** EXERCISE OBJECTIVE **
Leave out the pictures and copy everything else below exactly.
___ GIVEN MATERIAL ___
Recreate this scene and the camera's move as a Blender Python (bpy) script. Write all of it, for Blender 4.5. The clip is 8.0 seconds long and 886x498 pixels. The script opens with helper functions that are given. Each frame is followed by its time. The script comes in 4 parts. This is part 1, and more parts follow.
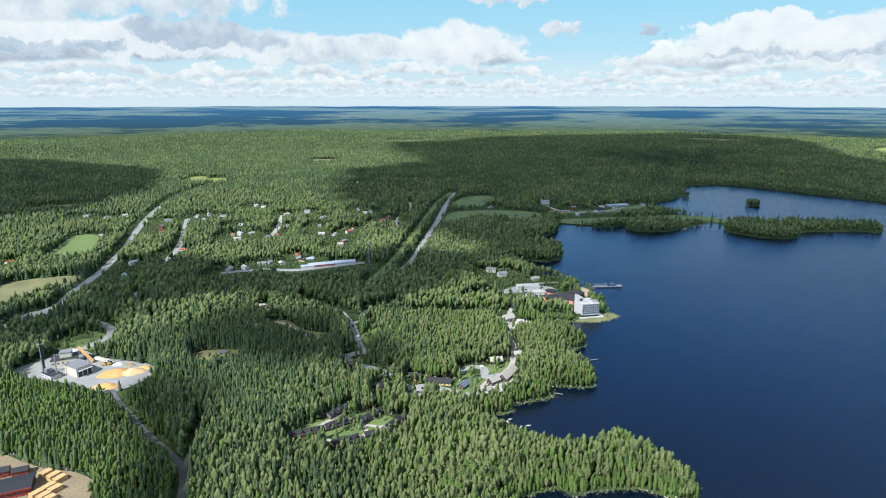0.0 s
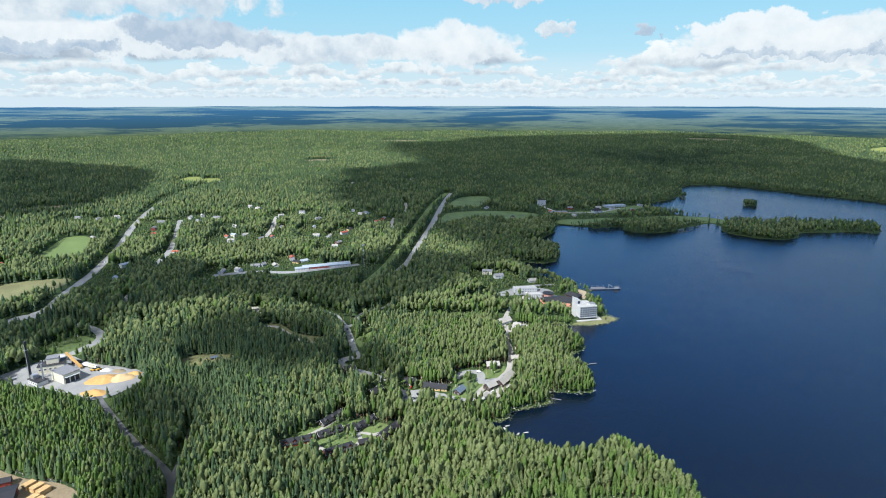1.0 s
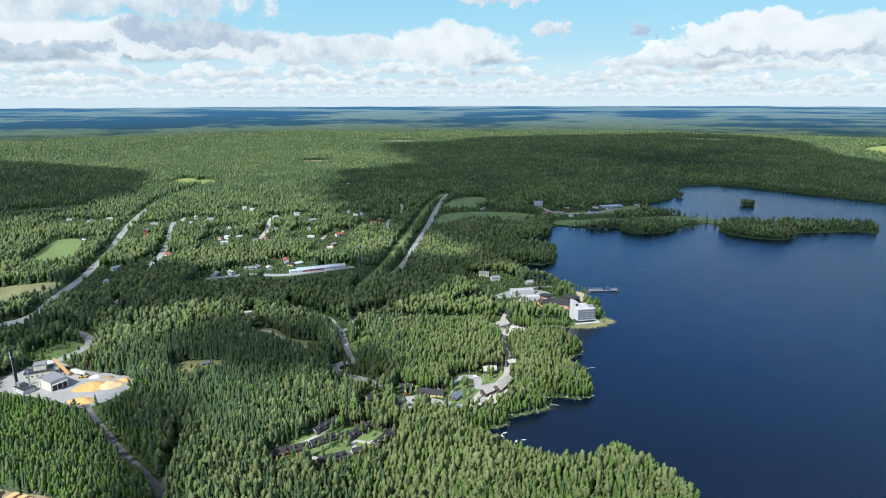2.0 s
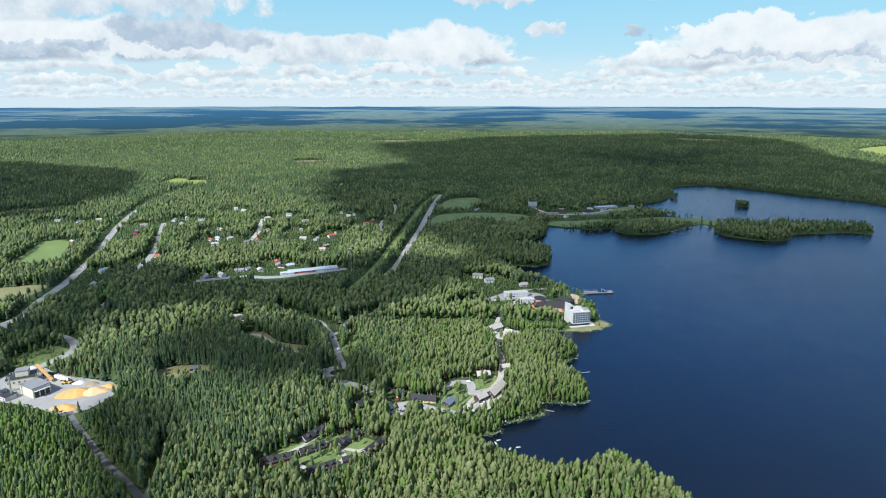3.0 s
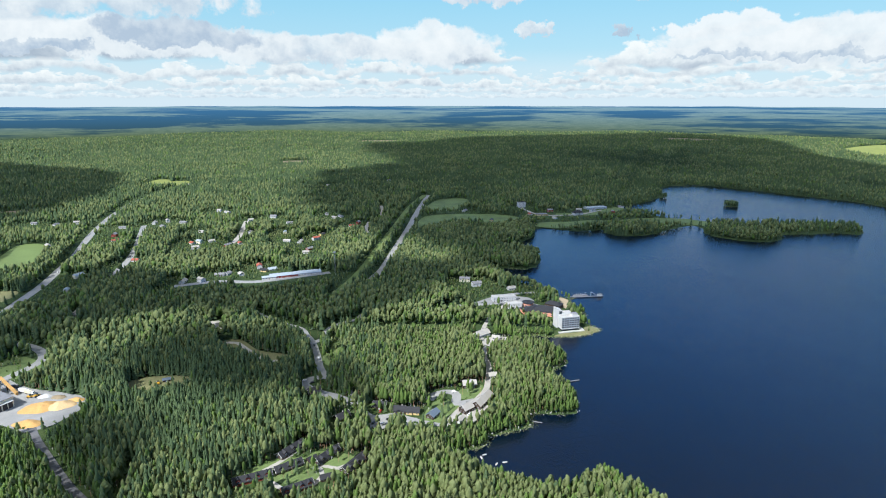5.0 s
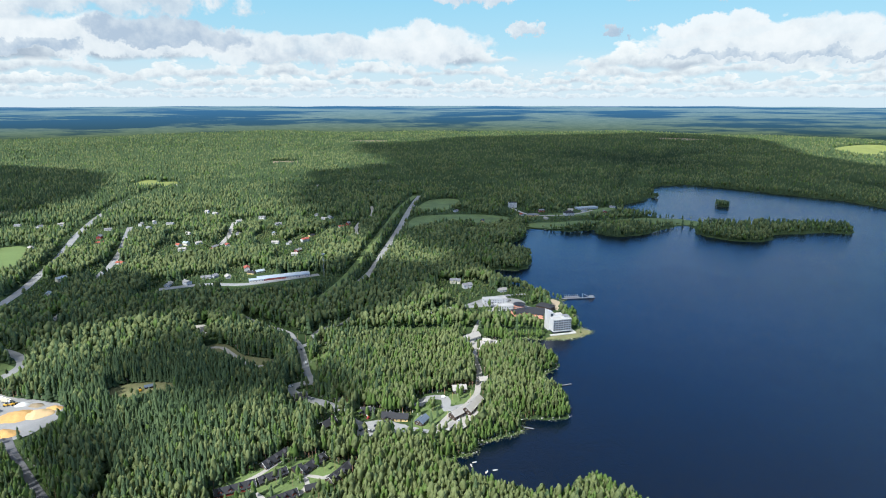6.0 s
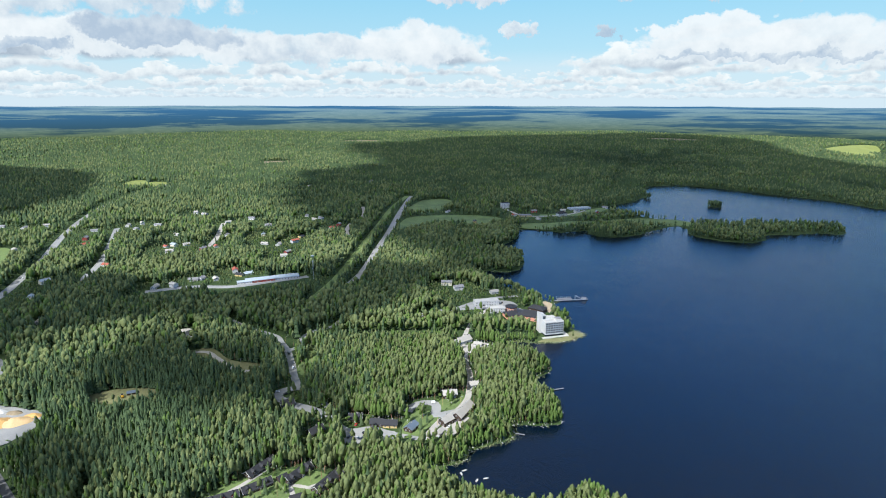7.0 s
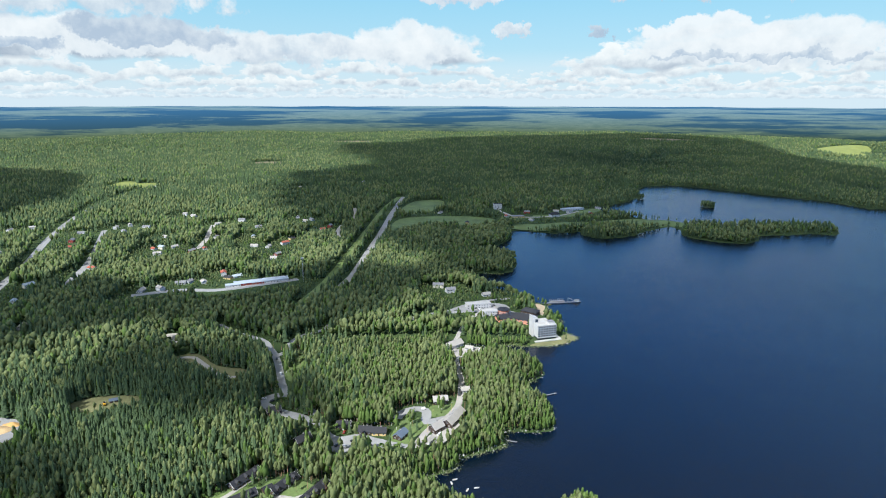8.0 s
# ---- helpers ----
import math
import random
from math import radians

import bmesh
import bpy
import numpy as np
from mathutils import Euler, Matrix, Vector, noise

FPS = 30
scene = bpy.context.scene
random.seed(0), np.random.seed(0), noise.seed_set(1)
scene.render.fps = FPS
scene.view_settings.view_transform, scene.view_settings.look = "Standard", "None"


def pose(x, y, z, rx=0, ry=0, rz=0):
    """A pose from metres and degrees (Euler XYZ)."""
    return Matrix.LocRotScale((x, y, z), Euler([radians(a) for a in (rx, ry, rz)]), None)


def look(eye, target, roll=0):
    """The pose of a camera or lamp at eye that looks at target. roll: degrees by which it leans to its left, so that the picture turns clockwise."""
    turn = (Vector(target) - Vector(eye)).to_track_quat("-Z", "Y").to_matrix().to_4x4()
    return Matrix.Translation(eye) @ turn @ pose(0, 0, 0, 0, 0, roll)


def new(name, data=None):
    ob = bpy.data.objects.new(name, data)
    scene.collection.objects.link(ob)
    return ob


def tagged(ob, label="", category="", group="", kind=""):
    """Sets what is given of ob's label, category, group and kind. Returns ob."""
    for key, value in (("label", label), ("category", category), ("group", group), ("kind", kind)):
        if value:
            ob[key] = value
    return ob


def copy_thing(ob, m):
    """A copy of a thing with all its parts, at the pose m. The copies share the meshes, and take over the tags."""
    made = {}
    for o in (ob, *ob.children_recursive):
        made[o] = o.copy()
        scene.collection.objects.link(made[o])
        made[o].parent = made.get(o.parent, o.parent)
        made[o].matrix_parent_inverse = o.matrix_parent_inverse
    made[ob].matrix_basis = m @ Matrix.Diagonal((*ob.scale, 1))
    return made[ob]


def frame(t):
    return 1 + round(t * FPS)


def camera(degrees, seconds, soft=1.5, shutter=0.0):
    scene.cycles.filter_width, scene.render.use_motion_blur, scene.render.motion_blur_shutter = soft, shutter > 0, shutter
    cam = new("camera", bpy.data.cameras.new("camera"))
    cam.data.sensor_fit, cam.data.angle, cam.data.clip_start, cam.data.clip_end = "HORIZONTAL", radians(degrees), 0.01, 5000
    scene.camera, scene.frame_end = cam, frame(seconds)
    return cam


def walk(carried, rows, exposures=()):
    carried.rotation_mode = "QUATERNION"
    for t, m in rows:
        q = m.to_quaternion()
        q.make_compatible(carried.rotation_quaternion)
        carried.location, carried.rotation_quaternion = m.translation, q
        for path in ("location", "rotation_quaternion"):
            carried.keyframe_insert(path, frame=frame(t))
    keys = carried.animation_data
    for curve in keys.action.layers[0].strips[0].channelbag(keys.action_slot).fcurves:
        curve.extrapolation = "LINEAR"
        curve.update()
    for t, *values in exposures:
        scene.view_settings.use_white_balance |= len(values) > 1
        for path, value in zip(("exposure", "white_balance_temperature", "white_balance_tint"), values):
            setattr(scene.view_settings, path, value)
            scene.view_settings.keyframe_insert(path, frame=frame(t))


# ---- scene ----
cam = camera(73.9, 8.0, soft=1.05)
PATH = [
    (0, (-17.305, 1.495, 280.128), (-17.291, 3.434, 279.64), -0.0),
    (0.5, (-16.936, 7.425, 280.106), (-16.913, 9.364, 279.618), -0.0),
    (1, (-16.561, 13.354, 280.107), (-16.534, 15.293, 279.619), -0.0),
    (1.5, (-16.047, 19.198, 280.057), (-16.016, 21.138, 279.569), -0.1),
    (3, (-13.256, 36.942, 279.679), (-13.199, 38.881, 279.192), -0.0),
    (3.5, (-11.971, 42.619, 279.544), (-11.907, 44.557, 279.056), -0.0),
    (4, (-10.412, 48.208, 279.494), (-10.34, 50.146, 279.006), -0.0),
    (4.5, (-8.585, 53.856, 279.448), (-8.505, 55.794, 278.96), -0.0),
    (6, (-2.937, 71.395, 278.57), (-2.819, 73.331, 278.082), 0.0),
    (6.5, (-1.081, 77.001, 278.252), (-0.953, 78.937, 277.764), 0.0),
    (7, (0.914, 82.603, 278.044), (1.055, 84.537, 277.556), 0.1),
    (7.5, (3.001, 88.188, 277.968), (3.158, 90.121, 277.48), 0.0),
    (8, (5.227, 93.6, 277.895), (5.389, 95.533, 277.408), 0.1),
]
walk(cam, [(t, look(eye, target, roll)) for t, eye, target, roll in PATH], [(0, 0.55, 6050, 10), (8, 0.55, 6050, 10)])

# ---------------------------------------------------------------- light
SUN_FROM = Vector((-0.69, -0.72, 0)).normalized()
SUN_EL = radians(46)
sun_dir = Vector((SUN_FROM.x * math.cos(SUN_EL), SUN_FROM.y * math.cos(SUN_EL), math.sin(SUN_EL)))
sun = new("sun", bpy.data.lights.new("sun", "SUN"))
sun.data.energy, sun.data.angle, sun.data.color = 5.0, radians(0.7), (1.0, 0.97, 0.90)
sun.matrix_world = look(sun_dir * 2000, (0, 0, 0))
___
** WRITTEN ANSWER **
Recreate this scene and the camera's move as a Blender Python (bpy) script. Write all of it, for Blender 4.5. The clip is 8.0 seconds long and 886x498 pixels. The script opens with helper functions that are given. Each frame is followed by its time. The script comes in 4 parts. This is part 1, and more parts follow.
0.0 s
1.0 s
2.0 s
3.0 s
5.0 s
6.0 s
7.0 s
8.0 s
# ---- helpers ----
import math
import random
from math import radians

import bmesh
import bpy
import numpy as np
from mathutils import Euler, Matrix, Vector, noise

FPS = 30
scene = bpy.context.scene
random.seed(0), np.random.seed(0), noise.seed_set(1)
scene.render.fps = FPS
scene.view_settings.view_transform, scene.view_settings.look = "Standard", "None"


def pose(x, y, z, rx=0, ry=0, rz=0):
    """A pose from metres and degrees (Euler XYZ)."""
    return Matrix.LocRotScale((x, y, z), Euler([radians(a) for a in (rx, ry, rz)]), None)


def look(eye, target, roll=0):
    """The pose of a camera or lamp at eye that looks at target. roll: degrees by which it leans to its left, so that the picture turns clockwise."""
    turn = (Vector(target) - Vector(eye)).to_track_quat("-Z", "Y").to_matrix().to_4x4()
    return Matrix.Translation(eye) @ turn @ pose(0, 0, 0, 0, 0, roll)


def new(name, data=None):
    ob = bpy.data.objects.new(name, data)
    scene.collection.objects.link(ob)
    return ob


def tagged(ob, label="", category="", group="", kind=""):
    """Sets what is given of ob's label, category, group and kind. Returns ob."""
    for key, value in (("label", label), ("category", category), ("group", group), ("kind", kind)):
        if value:
            ob[key] = value
    return ob


def copy_thing(ob, m):
    """A copy of a thing with all its parts, at the pose m. The copies share the meshes, and take over the tags."""
    made = {}
    for o in (ob, *ob.children_recursive):
        made[o] = o.copy()
        scene.collection.objects.link(made[o])
        made[o].parent = made.get(o.parent, o.parent)
        made[o].matrix_parent_inverse = o.matrix_parent_inverse
    made[ob].matrix_basis = m @ Matrix.Diagonal((*ob.scale, 1))
    return made[ob]


def frame(t):
    return 1 + round(t * FPS)


def camera(degrees, seconds, soft=1.5, shutter=0.0):
    scene.cycles.filter_width, scene.render.use_motion_blur, scene.render.motion_blur_shutter = soft, shutter > 0, shutter
    cam = new("camera", bpy.data.cameras.new("camera"))
    cam.data.sensor_fit, cam.data.angle, cam.data.clip_start, cam.data.clip_end = "HORIZONTAL", radians(degrees), 0.01, 5000
    scene.camera, scene.frame_end = cam, frame(seconds)
    return cam


def walk(carried, rows, exposures=()):
    carried.rotation_mode = "QUATERNION"
    for t, m in rows:
        q = m.to_quaternion()
        q.make_compatible(carried.rotation_quaternion)
        carried.location, carried.rotation_quaternion = m.translation, q
        for path in ("location", "rotation_quaternion"):
            carried.keyframe_insert(path, frame=frame(t))
    keys = carried.animation_data
    for curve in keys.action.layers[0].strips[0].channelbag(keys.action_slot).fcurves:
        curve.extrapolation = "LINEAR"
        curve.update()
    for t, *values in exposures:
        scene.view_settings.use_white_balance |= len(values) > 1
        for path, value in zip(("exposure", "white_balance_temperature", "white_balance_tint"), values):
            setattr(scene.view_settings, path, value)
            scene.view_settings.keyframe_insert(path, frame=frame(t))


# ---- scene ----
cam = camera(73.9, 8.0, soft=1.05)
PATH = [
    (0, (-17.305, 1.495, 280.128), (-17.291, 3.434, 279.64), -0.0),
    (0.5, (-16.936, 7.425, 280.106), (-16.913, 9.364, 279.618), -0.0),
    (1, (-16.561, 13.354, 280.107), (-16.534, 15.293, 279.619), -0.0),
    (1.5, (-16.047, 19.198, 280.057), (-16.016, 21.138, 279.569), -0.1),
    (3, (-13.256, 36.942, 279.679), (-13.199, 38.881, 279.192), -0.0),
    (3.5, (-11.971, 42.619, 279.544), (-11.907, 44.557, 279.056), -0.0),
    (4, (-10.412, 48.208, 279.494), (-10.34, 50.146, 279.006), -0.0),
    (4.5, (-8.585, 53.856, 279.448), (-8.505, 55.794, 278.96), -0.0),
    (6, (-2.937, 71.395, 278.57), (-2.819, 73.331, 278.082), 0.0),
    (6.5, (-1.081, 77.001, 278.252), (-0.953, 78.937, 277.764), 0.0),
    (7, (0.914, 82.603, 278.044), (1.055, 84.537, 277.556), 0.1),
    (7.5, (3.001, 88.188, 277.968), (3.158, 90.121, 277.48), 0.0),
    (8, (5.227, 93.6, 277.895), (5.389, 95.533, 277.408), 0.1),
]
walk(cam, [(t, look(eye, target, roll)) for t, eye, target, roll in PATH], [(0, 0.55, 6050, 10), (8, 0.55, 6050, 10)])

# ---------------------------------------------------------------- light
SUN_FROM = Vector((-0.69, -0.72, 0)).normalized()
SUN_EL = radians(46)
sun_dir = Vector((SUN_FROM.x * math.cos(SUN_EL), SUN_FROM.y * math.cos(SUN_EL), math.sin(SUN_EL)))
sun = new("sun", bpy.data.lights.new("sun", "SUN"))
sun.data.energy, sun.data.angle, sun.data.color = 5.0, radians(0.7), (1.0, 0.97, 0.90)
sun.matrix_world = look(sun_dir * 2000, (0, 0, 0))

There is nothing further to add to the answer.